Menurutnya, jika lembaga tersebut dibentuk sendiri oleh masyarakat maka akan ada rasa memiliki dan tanggung jawab terhadap kelompok, bukan lagi sekedar menunggu arahan dari pemerintah ataupun dari penyuluhnya untuk bisa lebih terlibat.

Terkait solusi budidaya ikan nila yang ditawarkan WWF, Idham mengatakan upaya tersebut diberikan agar petambak bisa memperoleh penghasilan tambahan ketika tambak tak layak digunakan untuk budidaya rumput laut Glacilaria.

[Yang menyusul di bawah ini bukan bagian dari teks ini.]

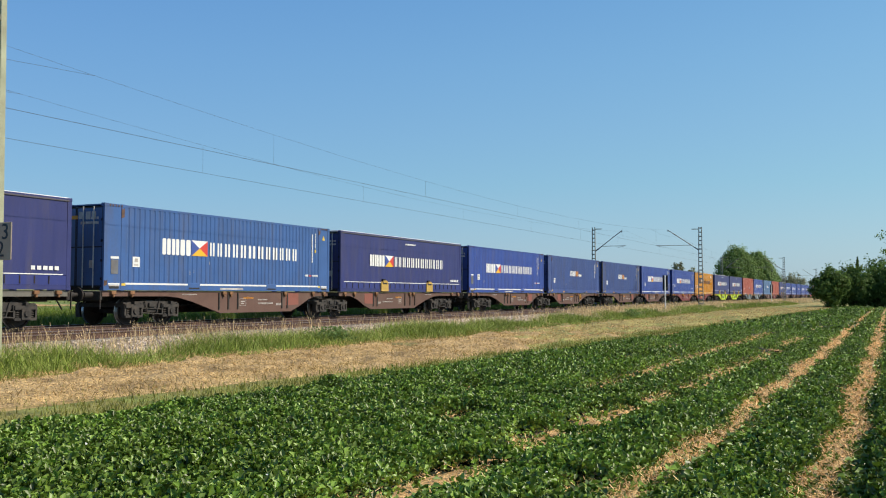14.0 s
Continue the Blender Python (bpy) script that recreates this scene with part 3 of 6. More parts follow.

Lebih lanjut Idham mengatakan bahwa ikan nila ini merupakan komoditas yang cukup potensial untuk dikembangkan, apalagi memiliki pasar yang masih terbuka luas dan cara budidayanya juga sederhana. Setidaknya, tambahnya, para petambak bisa mengisi kekosongan tambak ketika musim hujan.

“Namun untuk mendorong budidaya ikan nila ini sebagai alternatif ekonomi ini mereka perlu diyakinkan dan dibantu, bisa dengan penyediaan bibit ataupun dengan pendampingan teknis budidaya,” kata Idham.